Why it Nearly Ruined the Movie:
This cameo transcends the space-time continuum that Trek writers regard with such reverence that they screw with it at least once per movie (and 10 times per season). People who watched The Search for Spock on the big screen in 1984 did not see the Klingon villain Kruge, but rather the perpetually stoned cab driver "Reverend" Jim Ignatowski from the recently canceled TV show Taxi. For our under-30 readers, imagine if The Matrix had ended with Neo having to fight Kramer.
And while the makers of The Search for Spock can't be blamed for what came later, it should be noted that things didn't get any better for the later generation, who watched it post 1985 and saw the guy from Back to the Future who liked to say Jiggowatts.
While he's on screen for a large portion of the movie (being the main villain and all), Lloyd's role seems less like a top-billed performance and more like a cameo that just won't end. In trying to pinpoint exactly what it was about Christopher Lloyd's performance that made a horrible movie worse we discovered that he bore a striking resemblance to a stereotypical relative most of us have.

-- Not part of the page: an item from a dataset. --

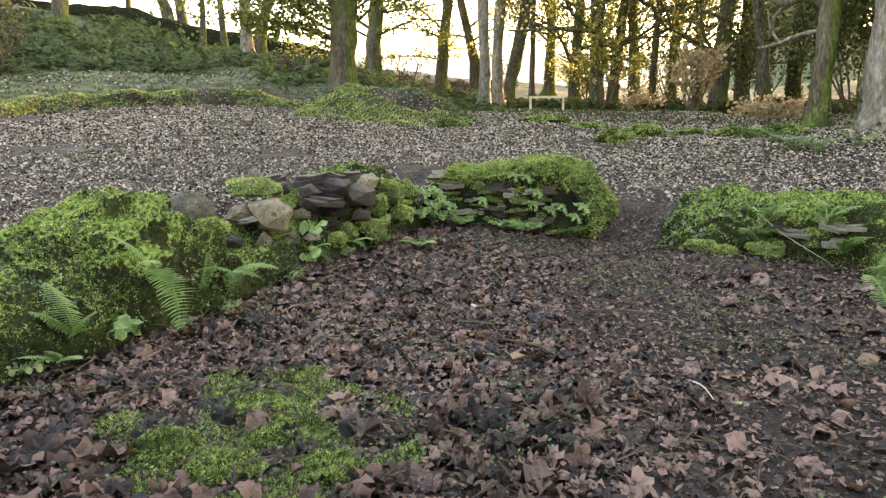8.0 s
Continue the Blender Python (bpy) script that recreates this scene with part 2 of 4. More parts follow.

Lloyd is that annoying uncle that comes for Thanksgiving and doesn't leave until Groundhog's Day. While he's there he eats all the food (takes up all the screen time), bullshits about how he used to be in the special ops (pretends he's a barbaric Klingon warrior) even though there's no picture of him where he weighs under 200 pounds (looks like he could scare a 4-year-old). When he finally leaves (gets kicked into a river of molten lava) we feel relieved that we will not have to see him until next Thanksgiving.